I was sent to Franklin Technical Institute, in Boston, Massachusetts and was enrolled in an intensive engineering drafting course in January of 1943. We were in class eight hours a day studying drafting and surveying. The surveying in the winter of 1943 in Boston was tough, but I was learning that this was activity to be expected in the Military. We were billeted or housed in a suburb of Boston, in a big stone house near Boston College, a place called Chestnut Hill, Massachusetts. It was more like being in college, because we were not on a military post, but just minutes away from downtown Boston. The white soldiers in our class at Franklin Technical Institute were envious of our housing, because they were housed in quarters in downtown Boston more like barracks. I liked our quarters the best, certainly. Our group leader or class leader where we lived, John Adams, subsequently became a Tuskegee Airman (a pilot). One other class member also was successful in the Tuskegee Experience, Cletus Bordeaux from St. Louis, and became a pilot.”
“When the drafting course was completed, I was shipped to an Air Base, Langley Field, Virginia; which is of course near Hampton, Virginia. I was assigned to Company “B”, the 428th Signal Construction Battalion, and was re-introduced to a totally segregated army. It appeared that the mission of the 428th was to install telephone poles and lines in combat zones. I don’t know whether that technique was used for the duration of the conflict or not. My drafting duties were very minimal at that time. I was kept occupied by making organizational charts and graphs, small things like that. Some days I did nothing but hang around the orderly room, helping the clerks, or something.”
“From time to time, I would observe the many types of aircraft that would appear overhead and on the base. It became challenging to me to identify them visually or by sound.”
“It was now mid-summer 1943, time for my first furlough. Still 18 years old, I went home on leave, and was surprised to see Joe Carter there, now 19 years old, wearing wings of an aerial gunner, and involved with the Tuskegee Airmen. Now I knew I was going to take the Aviation Cadet Test.”
“When I returned to the base, I had been promoted to Corporal, and was very interested in flying. I had just learned how to drive a car by driving a jeep on the back roads of the base. One evening I drove a jeep over the Hangar Line, and asked and received permission to ride on a B-24 Liberator Training Flight. The crew, of course was all white, and I didn’t know what my reception would be like; what with the military segregation. They were very friendly, and welcomed me aboard. I could hardly believe it, my first airplane ride and on a B-24, right in the cock pit, with the pilot and co-pilot, looking at the cluster of instruments as they tooled the plane around the sky, over Chesapeake Bay and Virginia. I’ll never forget that experience, especially the touchdown at 120 MPH. The next day I went to Base Headquarters at Langley Field, and took the Aviation Cadet Qualifying Examination and passed it. I was overjoyed!”
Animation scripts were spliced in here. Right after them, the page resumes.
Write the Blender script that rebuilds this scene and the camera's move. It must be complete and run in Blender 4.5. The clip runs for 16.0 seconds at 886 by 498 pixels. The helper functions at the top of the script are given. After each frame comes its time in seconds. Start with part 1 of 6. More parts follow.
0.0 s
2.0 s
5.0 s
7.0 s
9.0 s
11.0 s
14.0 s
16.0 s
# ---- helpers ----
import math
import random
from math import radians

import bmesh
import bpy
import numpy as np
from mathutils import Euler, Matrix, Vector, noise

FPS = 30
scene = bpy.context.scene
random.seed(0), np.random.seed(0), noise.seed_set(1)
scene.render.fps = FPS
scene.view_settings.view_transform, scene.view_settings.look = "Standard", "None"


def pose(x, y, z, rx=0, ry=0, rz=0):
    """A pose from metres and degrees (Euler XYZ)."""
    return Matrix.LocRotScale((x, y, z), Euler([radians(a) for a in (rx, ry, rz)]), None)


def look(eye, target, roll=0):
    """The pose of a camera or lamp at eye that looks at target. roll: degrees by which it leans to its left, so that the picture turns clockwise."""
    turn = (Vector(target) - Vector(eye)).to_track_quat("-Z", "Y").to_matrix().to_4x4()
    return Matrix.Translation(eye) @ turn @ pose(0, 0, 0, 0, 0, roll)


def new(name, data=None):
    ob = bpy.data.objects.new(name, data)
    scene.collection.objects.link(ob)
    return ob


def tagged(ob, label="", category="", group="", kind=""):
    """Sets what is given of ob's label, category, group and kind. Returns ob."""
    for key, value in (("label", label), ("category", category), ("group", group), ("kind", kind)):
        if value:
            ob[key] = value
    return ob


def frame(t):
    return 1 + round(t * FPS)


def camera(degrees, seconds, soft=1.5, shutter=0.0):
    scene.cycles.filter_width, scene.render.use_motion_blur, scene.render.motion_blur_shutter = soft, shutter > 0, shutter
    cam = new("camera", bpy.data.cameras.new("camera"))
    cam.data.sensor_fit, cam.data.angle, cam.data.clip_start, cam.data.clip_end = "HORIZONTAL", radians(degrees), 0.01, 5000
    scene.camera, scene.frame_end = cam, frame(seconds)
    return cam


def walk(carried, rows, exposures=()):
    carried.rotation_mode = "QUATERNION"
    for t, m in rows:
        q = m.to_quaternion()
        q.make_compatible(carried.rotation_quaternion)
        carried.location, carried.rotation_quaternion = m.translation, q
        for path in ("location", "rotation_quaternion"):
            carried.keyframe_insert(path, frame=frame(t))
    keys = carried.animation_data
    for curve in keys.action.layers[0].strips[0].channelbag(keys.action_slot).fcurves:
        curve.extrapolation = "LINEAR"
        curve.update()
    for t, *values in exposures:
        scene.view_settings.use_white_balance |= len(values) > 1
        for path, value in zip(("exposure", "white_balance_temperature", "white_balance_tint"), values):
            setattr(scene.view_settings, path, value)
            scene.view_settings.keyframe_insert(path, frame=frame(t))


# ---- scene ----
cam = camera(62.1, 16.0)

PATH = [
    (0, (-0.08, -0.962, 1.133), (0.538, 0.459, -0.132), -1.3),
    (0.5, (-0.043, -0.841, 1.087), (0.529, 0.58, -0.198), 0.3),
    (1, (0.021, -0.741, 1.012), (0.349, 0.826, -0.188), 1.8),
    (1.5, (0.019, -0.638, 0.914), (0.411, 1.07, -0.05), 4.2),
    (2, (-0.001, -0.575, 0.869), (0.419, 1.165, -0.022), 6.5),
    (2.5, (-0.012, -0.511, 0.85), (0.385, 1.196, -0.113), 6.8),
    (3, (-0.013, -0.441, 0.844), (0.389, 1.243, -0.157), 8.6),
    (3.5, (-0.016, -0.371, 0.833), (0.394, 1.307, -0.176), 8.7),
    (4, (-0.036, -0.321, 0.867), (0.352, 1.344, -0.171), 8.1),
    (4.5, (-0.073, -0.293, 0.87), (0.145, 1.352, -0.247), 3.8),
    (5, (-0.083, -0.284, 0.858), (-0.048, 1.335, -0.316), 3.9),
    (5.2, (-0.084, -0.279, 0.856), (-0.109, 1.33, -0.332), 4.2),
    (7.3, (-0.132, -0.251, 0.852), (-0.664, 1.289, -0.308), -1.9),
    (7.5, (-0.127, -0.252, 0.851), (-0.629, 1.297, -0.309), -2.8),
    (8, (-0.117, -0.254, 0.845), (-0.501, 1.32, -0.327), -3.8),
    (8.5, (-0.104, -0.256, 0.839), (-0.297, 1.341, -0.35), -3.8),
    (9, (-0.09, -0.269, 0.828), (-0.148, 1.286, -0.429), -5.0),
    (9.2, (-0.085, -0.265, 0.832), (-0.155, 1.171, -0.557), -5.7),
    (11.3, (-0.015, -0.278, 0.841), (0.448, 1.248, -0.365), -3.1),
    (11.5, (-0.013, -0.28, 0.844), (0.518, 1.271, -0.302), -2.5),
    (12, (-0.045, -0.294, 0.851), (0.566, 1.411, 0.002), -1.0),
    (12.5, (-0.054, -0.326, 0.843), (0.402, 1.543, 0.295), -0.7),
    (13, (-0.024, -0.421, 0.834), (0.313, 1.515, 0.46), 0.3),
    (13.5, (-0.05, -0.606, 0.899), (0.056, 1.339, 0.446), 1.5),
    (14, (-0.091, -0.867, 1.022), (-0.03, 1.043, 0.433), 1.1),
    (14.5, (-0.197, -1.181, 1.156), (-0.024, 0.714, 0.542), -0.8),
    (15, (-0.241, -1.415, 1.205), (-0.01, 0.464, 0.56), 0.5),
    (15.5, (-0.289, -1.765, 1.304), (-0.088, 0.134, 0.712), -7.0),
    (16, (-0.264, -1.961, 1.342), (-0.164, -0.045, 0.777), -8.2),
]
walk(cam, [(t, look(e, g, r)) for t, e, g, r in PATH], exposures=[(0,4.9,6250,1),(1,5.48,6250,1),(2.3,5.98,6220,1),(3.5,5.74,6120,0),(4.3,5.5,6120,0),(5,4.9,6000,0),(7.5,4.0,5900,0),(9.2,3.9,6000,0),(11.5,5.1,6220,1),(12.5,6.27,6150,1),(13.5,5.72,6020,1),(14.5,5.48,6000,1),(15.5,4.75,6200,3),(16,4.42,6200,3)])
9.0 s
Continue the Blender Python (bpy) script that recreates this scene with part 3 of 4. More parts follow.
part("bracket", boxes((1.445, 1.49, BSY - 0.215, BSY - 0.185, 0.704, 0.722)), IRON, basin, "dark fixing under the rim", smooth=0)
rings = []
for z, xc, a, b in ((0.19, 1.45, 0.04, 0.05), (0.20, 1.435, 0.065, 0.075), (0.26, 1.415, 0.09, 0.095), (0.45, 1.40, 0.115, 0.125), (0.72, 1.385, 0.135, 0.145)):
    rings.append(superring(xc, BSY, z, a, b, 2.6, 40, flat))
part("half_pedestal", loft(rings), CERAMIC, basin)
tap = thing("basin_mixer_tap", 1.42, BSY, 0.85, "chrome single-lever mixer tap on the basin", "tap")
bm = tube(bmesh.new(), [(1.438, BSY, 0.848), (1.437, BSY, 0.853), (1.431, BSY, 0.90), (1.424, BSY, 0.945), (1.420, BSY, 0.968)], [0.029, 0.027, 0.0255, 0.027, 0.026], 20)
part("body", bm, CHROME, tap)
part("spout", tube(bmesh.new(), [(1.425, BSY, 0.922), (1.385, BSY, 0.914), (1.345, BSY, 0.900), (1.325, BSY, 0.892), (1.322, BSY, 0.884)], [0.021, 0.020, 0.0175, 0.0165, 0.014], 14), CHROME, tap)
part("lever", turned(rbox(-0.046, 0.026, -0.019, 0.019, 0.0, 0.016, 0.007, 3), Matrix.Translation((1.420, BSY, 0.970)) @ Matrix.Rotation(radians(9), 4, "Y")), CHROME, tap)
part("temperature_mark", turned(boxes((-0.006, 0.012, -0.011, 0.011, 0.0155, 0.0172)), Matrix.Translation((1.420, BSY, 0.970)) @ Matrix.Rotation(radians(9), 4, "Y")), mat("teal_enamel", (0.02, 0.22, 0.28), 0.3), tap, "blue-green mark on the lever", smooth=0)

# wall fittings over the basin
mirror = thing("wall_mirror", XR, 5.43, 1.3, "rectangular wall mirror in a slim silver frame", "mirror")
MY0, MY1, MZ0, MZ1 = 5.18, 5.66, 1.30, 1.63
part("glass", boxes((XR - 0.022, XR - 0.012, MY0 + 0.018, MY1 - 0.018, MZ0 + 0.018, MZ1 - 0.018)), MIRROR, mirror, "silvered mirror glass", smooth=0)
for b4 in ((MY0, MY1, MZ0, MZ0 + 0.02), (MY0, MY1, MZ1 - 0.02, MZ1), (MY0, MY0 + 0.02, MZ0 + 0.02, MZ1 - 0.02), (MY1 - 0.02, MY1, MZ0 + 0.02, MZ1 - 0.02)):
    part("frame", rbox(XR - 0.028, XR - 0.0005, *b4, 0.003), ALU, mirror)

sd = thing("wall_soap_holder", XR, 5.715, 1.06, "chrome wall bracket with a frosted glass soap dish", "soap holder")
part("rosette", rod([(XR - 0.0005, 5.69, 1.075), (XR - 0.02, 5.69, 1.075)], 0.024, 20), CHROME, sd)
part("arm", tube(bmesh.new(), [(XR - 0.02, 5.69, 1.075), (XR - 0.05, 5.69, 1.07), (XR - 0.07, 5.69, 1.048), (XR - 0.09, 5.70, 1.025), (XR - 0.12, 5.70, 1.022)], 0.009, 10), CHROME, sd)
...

“In the meantime, I was still with Company “B” 428th Signal Construction Battalion. It was now about November 1943, and we were on maneuvers at Camp Cumberland, Virginia; living outside in the woods, preparing for overseas duty.”
“I was now 19 years old, and my orders came at the end of December for me to report for Pre-aviation Cadet Training at Keesler Field, Mississippi. Two or three other soldiers, Harry Hackett, Ralph Green and Edward Quander, having successfully passed the test, were also enroute to Keesler Field; so, we shared a drawing room on the train from Virginia to Mississippi. I can’t remember whether we were allowed to go to the dining car or how that was worked out.”
“Keesler Field meant that in addition to the psychological and psycho motive testing that we had to go through, there was more orientation and basic training to go through. Green and Hackett, both college students, failed and were returned to Langley Field. I followed in April, thoroughly morose and dejected.”
“Back at Langley Field, I learned that the Battalion had left the base and were now probably overseas. In 1945, I heard a rumor that the entire outfit was lost. I have never heard any such verification of that fact.”
“Both Harry Hackett and Ralph Green, although washed out as cadets, applied for Infantry O.C.S. and became 2nd Lieutenants. Hackett, after having been mustered out, moved to Detroit with his wife, went to Law School and became a Federal Bankruptcy Referee or Judge.”
“In July of 1945 I was assigned to Goodman Field, Kentucky; where Colonel Benjamin O. Davis Jr., was now the Base Commander. He had recently returned from overseas duty as the leader and Group Commander of the Tuskegee Airmen, 332nd Fighter Group. I was assigned to the 118th Base Unit, Squadron “D”. My specific duties were with the Base Statistical Control section under the leadership of Lt. William T. Coleman Jr., and Lt. Emmet J. Rice. Our responsibilities included amassing all detailed recurring reports vital to the Operations and Training and Logistics of the activities at the Airbase, and transmitting required information to proper sources on a timely basis.”
He was honorably discharged in 1946 and spent most of the years thereafter in Detroit serving as a letter carrier with U.S. Postal Service.
He lived through an era when blacks faced daily humiliation to a point where a black man sits at the pinnacle of social and political power in the White House.
As the honor conferred upon him by the Bellevue City Council demonstrated, along with his induction into the Nebraska Aviation Hall of Fame in 2007, and the Congressional Gold Medal awarded to the Tuskegee Airmen.
“I’m glad those days are over with,” he said. “I hope they are anyway, because there’s more to be said that’s favorable than unfavorable.”